Over the years, the Vikings' front office had received complaints about players speeding -- some wildly so -- on Hwy. 169 between Mankato and the Twin Cities.
One August, Grant broke camp by warning his players to proceed at legal speeds to the Twin Cities.
Instead he watched as they disassembled from Mankato in a mad dash.
Whereupon Grant picked up a phone and dialed the State Patrol.
The officers were expecting the call.
"Here they come," Grant said.
• • •
Grant, Berg and I, among a few others -- including Grant's dearest traveling companion, the late Buzz Kaplan of Owatonna -- have fished together in places as diverse as Costa Rica (tarpon, snook), Alaska (salmon, trout) and the magnetic North Pole (Arctic char).
Now 83, Grant doesn't make exotic fishing trips like those anymore. Not that he isn't able -- he'll hunt more this fall, and in more places, than most anyone in Minnesota.
Instead, he says, he's transitioned as an angler from someone who once wanted to catch the most fish, then the biggest fish, then the most and the biggest fish in the farthest-most places, to someone less ambitious.
His kids, grandkids and great-grandkids are one reason. He likes to go to their games and otherwise spend time with them.
"But as a fisherman it's also true that you change over the years," he said. "I'm content now to do what we're doing this evening, riding around on this pontoon boat, catching some fish, talking, enjoying one another."
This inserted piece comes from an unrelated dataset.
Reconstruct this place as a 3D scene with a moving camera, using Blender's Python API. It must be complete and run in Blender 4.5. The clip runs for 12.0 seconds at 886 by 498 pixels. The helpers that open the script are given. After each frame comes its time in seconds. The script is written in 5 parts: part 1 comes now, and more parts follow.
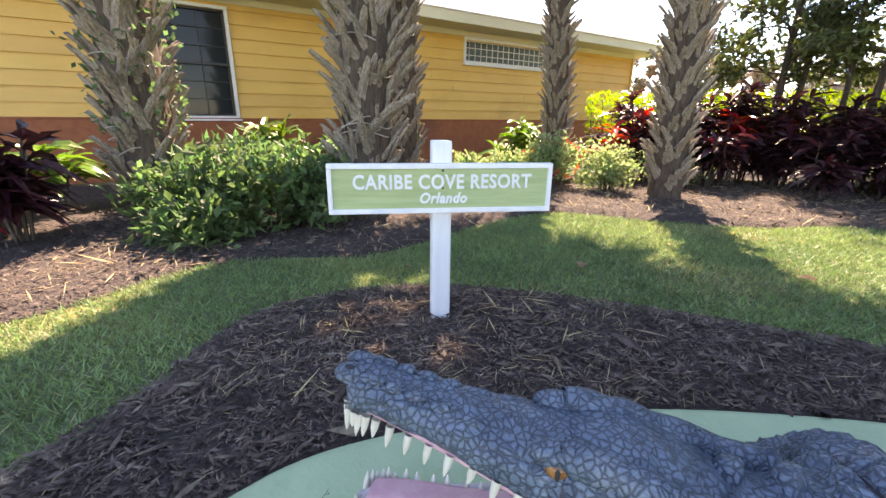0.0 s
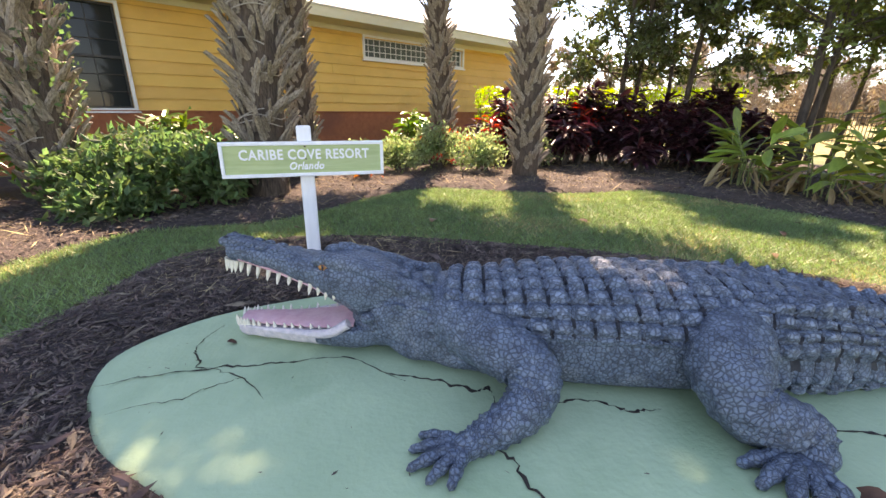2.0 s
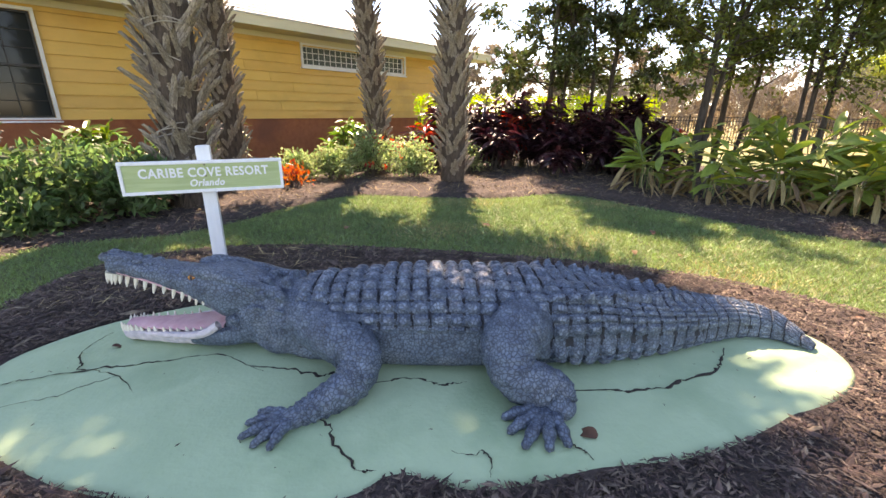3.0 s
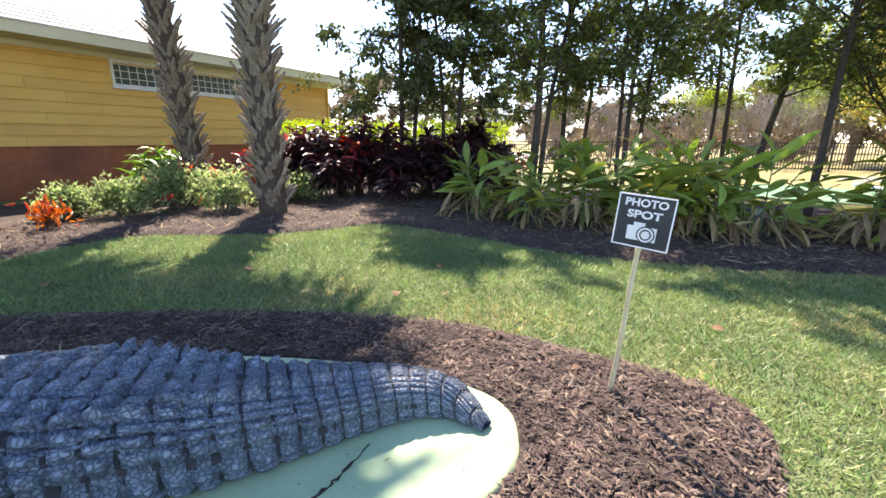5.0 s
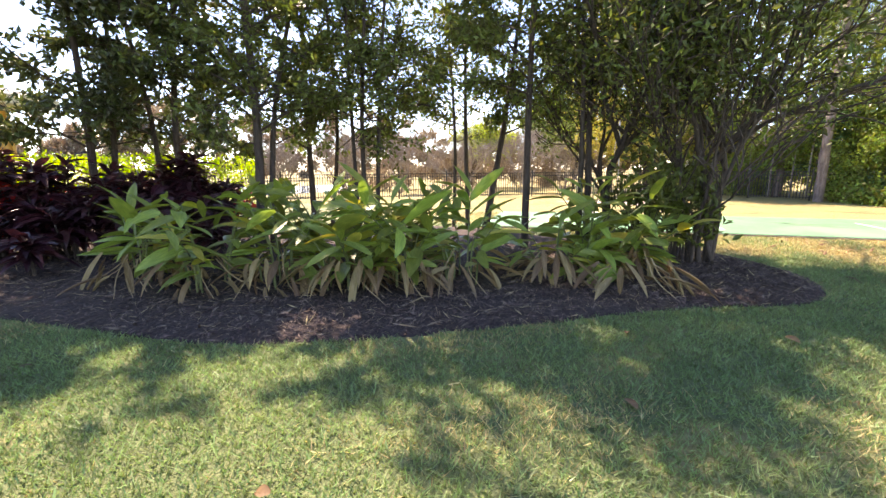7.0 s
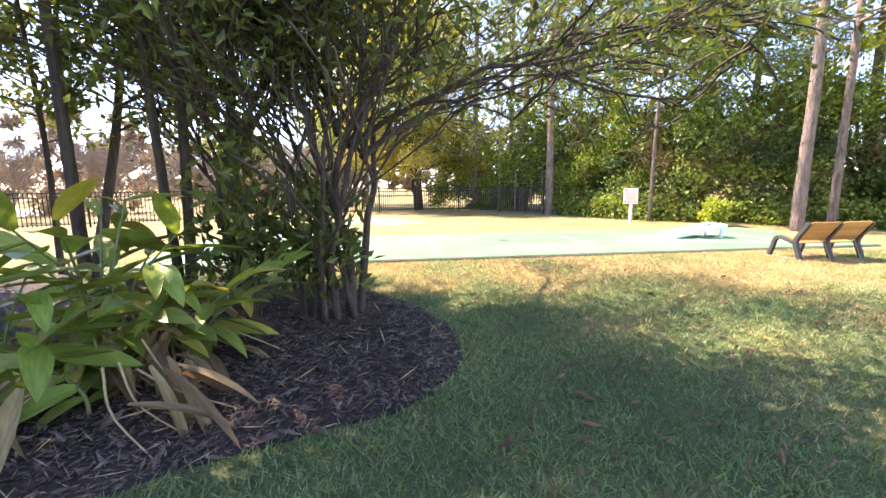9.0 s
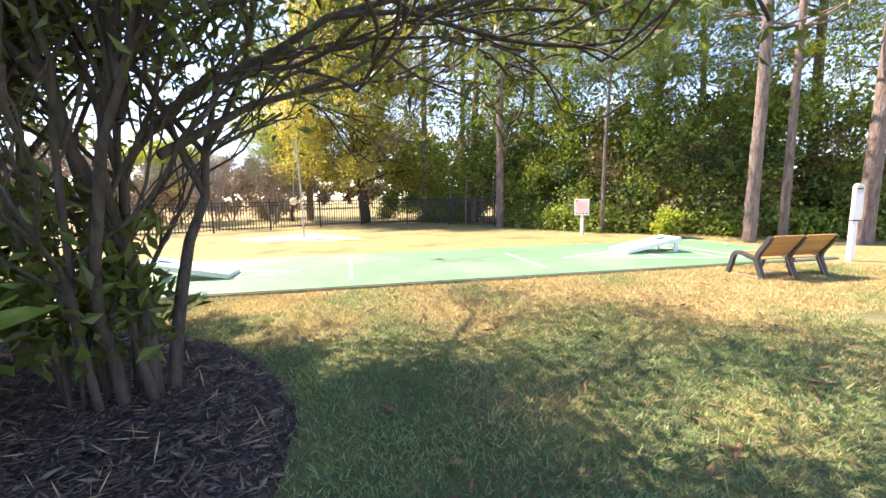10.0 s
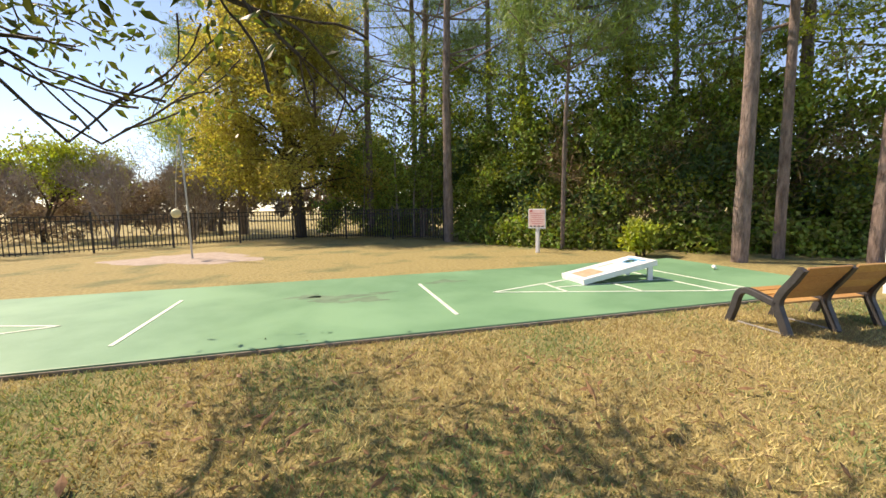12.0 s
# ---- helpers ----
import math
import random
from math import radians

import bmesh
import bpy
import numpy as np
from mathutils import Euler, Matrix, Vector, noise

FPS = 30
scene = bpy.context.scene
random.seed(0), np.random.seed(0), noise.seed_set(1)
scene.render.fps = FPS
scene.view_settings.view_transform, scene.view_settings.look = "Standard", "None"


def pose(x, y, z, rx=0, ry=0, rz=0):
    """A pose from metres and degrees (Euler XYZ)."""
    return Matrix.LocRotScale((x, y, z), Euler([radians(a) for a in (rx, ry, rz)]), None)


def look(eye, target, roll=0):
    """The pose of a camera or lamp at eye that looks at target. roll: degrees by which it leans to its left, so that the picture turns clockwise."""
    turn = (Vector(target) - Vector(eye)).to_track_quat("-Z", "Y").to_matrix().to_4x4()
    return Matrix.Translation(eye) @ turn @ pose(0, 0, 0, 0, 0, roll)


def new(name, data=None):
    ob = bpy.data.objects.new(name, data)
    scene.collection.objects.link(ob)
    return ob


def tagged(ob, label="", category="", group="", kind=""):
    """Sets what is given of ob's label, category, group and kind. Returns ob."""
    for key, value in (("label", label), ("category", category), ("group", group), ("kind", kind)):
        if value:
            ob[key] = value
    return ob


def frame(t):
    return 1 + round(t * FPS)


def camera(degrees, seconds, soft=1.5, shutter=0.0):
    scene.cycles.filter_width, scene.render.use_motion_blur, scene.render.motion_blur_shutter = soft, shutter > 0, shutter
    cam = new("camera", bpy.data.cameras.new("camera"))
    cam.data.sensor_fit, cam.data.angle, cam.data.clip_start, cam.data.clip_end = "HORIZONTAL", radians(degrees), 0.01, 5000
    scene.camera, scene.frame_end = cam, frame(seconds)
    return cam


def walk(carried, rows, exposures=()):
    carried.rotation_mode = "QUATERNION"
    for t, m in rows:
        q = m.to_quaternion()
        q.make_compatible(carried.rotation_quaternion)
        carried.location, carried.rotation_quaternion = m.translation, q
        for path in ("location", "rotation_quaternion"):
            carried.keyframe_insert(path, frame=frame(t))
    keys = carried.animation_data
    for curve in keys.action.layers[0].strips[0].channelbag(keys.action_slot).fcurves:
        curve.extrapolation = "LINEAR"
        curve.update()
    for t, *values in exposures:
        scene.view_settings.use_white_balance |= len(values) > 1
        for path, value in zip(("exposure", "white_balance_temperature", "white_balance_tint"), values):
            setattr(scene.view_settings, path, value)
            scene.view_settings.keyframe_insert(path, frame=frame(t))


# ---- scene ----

Someone mentioned the name Sid Hartman, and Grant recalled the time after a Gophers football game he and two other players, Dave Skrien and Gordy Solpau, took Hartman and U sports information director Otis Dypwick to Morris to hunt ducks.
"On the way out, we got pulled over for speeding," Grant said. "Right away, Sid jumped out of the car and introduced himself. That didn't mean anything to the officer, so Sid asked him if he was a Gophers fan. The officer said, 'Ya, ya, I love the Gophers.' Sid then said that some of the Gopher players were in the car.
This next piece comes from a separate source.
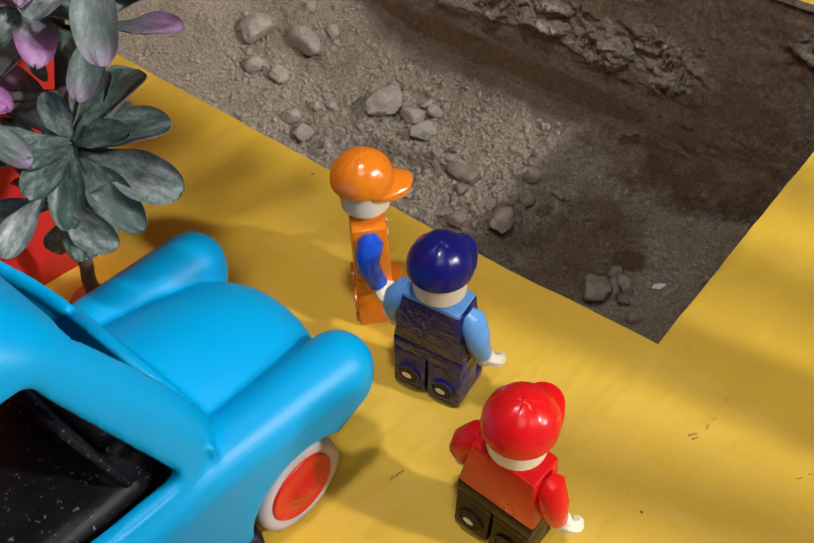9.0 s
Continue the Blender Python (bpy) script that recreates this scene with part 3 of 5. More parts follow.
    for shift in (0.0, wide):
        for s in range(24):
            z0, z1 = 0.002 + 0.180 * s / 24, 0.002 + 0.180 * (s + 1) / 24
            vs = [bm.verts.new((wall_x(HY1, z) + 0.0004 + dx + (0.0006 * fbm(z, shift, 1, 200) if not dx else 0), corner_y(z) + shift + dy, z)) for z in (z0, z1) for dy in (0, 0.0006) for dx in (0, -0.0060)]
            for f in ((0, 2, 6, 4), (1, 5, 7, 3), (0, 4, 5, 1), (2, 3, 7, 6)):
                bm.faces.new([vs[k] for k in f])
    bmesh.ops.recalc_face_normals(bm, faces=bm.faces[:])
    part("corrugated_edge", bm, CARD_EDGE, home, "bare corrugated card edge", smooth=False)
    # window crosses
    for yc, y0, y1 in ((-0.106, -0.1388, -0.0748), (-0.278, -0.3098, -0.2452)):
        zb, zt = low(yc) - 0.002, high(yc) - 0.0012
        n = 10
        bm = bmesh.new()
        for k in range(n):
            za, zc = zb + (zt - zb) * k / n, zb + (zt - zb) * (k + 1) / n
            w = 0.0031
            vs = [bm.verts.new((wall_x(yc, z) + dx, yc - 0.0025 + 0.0050 * (z - zb) / (zt - zb) + dy * w + 0.0004 * fbm(z, dy, yc, 200), z)) for z in (za, zc) for dx in (0.0009, -0.0030) for dy in (-1, 1)]
            for f in ((0, 1, 5, 4), (3, 2, 6, 7), (1, 3, 7, 5), (2, 0, 4, 6)) + (((0, 2, 3, 1),) if k == 0 else ()) + (((4, 5, 7, 6),) if k == n - 1 else ()):
                bm.faces.new([vs[q] for q in f])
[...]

"By then, Dypwick was out of the car, too, and he pulled two tickets to the next Gophers game out of his pocket.
"'Officer, I'm glad you're a Gophers fan,'" Dypwick said. "'Take these tickets and enjoy a game.'"
The officer pocketed the tickets. Then he handed Dypwick a piece paper.
"Thanks for the tickets," he said. "Here's one for you."
• • •
Grant, inducted into the Pro Football Hall of Fame in 1994, won as a player --as an All-Pro with the Eagles and in Winnipeg -- and a coach in part because he loved to compete, something his friends know well, no matter whether the game is pitching quarters, smacking racquetballs or dealing gin rummy.
"One time on a trip we didn't finish a gin game because we ran out of time, but Bud was leading and wanted to get his winnings. Months later, maybe even a year or more later, Bud and I were at a party at a mutual friend's house," Berg said. "When Grant saw me, he pulled the score sheet from that unfinished game out of his billfold -- he had carried it all that time -- and said, 'Let's find a room and finish this game.' Which he did, right then and there.
Mellower now, perhaps, Grant was content the other evening to settle for a draw. Each fish we caught was released. The outing ended just at dark.
Then, angling down one country road after another and another, we found a food joint whose lights were still on.
A far distance away, in Mankato, monarch butterflies were no doubt migrating, some, as they always have, over the Vikings practice field.
Whoever might be counting them, it wouldn't be Grant. Not every August of his life was meant to be spent in training camp, he figures, and he wouldn't be going back anytime soon.